The rod also needs to be flexible enough to bend when casting. The lure needs to be heavy enough to fully load the rod to maximize casting potential.
There are plenty of 13ft rods out there, but the bases are so thick it will be impossible to cast a trout lure more than a few yards. To load these roads requires much heavier weights which are of no use for trout fishing.
It is not all about the gear, casting technique also plays a big role. When fishing with ultralight tackle it is not all about power. To fully load a trout rod requires a smooth cast and sudden stop.
For very fast action rods, a flick of the wrist and sudden stop is usually enough to load the rod and achieve terminal velocity for the lure.
When releasing, do not let the lure fly high into the sky in a massive arc. The lure loses a lot of energy gaining altitude. try to release the lure so it flies almost horizontally over the water. The lure needs to fly further, not higher.
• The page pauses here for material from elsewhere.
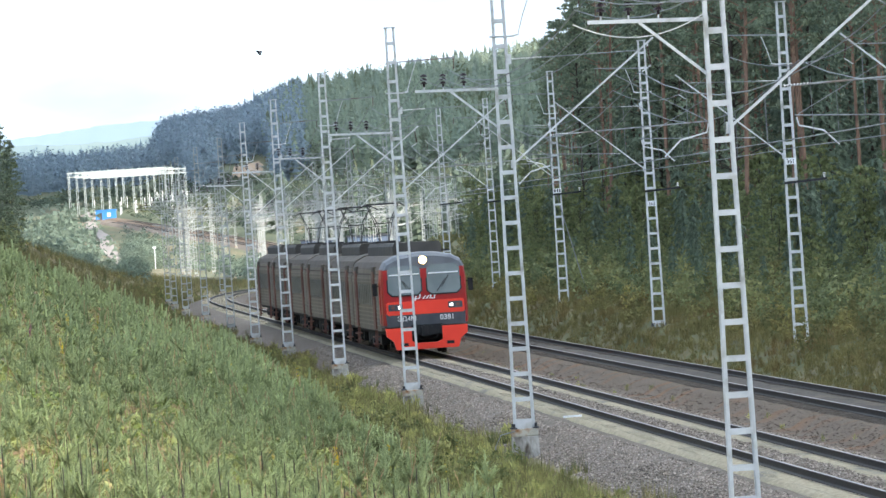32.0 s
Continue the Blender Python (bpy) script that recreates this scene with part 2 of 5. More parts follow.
# Conifers lifted towards blue-grey; the haze is part of this colour.
M_HAZEWOOD = mat("haze_blued_far_conifers", (0.26, 0.33, 0.385), (0.30, 0.37, 0.42), 0.03, 0.9, leaf=0.45, random_hue=0.1, coords="World")
# Horizon hills: pale blue distance haze painted as their base colour.
M_FARWOOD2 = mat("haze_blue_far_crowns", (0.22, 0.29, 0.36), (0.27, 0.34, 0.41), 0.004, 0.9, random_hue=0.15, coords="World")
# Valley bushes: base colour raised and cooled to stand for haze.
M_SHRUB = mat("haze_paled_valley_leaves", (0.185, 0.24, 0.19), (0.235, 0.29, 0.22), 0.1, 0.85, random_hue=0.08, leaf=0.45, tone=0.12, yellow=(0.2, 0.22, 0.15), coords="World")
M_SHRUBD = mat("dark_shrub_leaves", (0.175, 0.212, 0.105), (0.245, 0.27, 0.13), 0.8, 0.85, random_hue=0.2, leaf=0.4, tone=0.25, yellow=(0.28, 0.24, 0.09), coords="World")
M_SHRUBY = mat("yellowing_shrub_leaves", (0.18, 0.18, 0.08), (0.245, 0.225, 0.095), 0.8, 0.85, random_hue=0.2, leaf=0.4, tone=0.25, yellow=(0.38, 0.30, 0.09), coords="World")
M_SEEDL = mat("young_pine_needles", (0.33, 0.39, 0.185), (0.44, 0.49, 0.225), 2.5, 0.75, random_hue=0.15, coords="World", leaf=0.2, tone=0.36, yellow=(0.40, 0.47, 0.19))
M_GRASS = mat("green_grass_blades", (0.40, 0.44, 0.15), (0.50, 0.52, 0.19), 0.7, 0.8, random_hue=0.2, leaf=0.3, tone=0.25, yellow=(0.52, 0.5, 0.2), coords="World", c3=(0.48, 0.42, 0.2), scale3=0.25)
M_HERB = mat("light_green_herb_leaves", (0.30, 0.38, 0.11), (0.42, 0.48, 0.15), 1.5, 0.7, random_hue=0.25, leaf=0.35, tone=0.25, coords="World")
M_STRAW = mat("dry_straw_grass", (0.42, 0.28, 0.16), (0.60, 0.43, 0.25), 1.2, 0.85, random_hue=0.3, leaf=0.25, coords="World")
M_BROWNGR = mat("brown_autumn_grass", (0.16, 0.145, 0.07), (0.24, 0.21, 0.105), 0.6, 0.9, random_hue=0.2, leaf=0.35, tone=0.3, yellow=(0.34, 0.28, 0.11), coords="World", c3=(0.13, 0.165, 0.07), scale3=0.2, spec=0.06)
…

If you every watch Surf caster or distant casting competitions. They have many fancy casts which are required to fully load the relatively rods they are using. These powerful casts are completely overkill for ultralight fishing. Doing a “Off the ground’ or Parabolic cast with a trout rod is only going to look foolish, it would not result in more distance. I have tried. It does not take much power to load the blank of a trout rod.
Dealing with the wind
I learned to fish In a very windy area. Casting into a gale force headwind was not uncommon. Here are a few tips to cast further into a strong wind.
– Use heavier or streamline tackle.
– Wind speed is not constant, wait until a calm between the gusts before making the cast.
– Fish the calm side of the river or lake so the wind is behind you.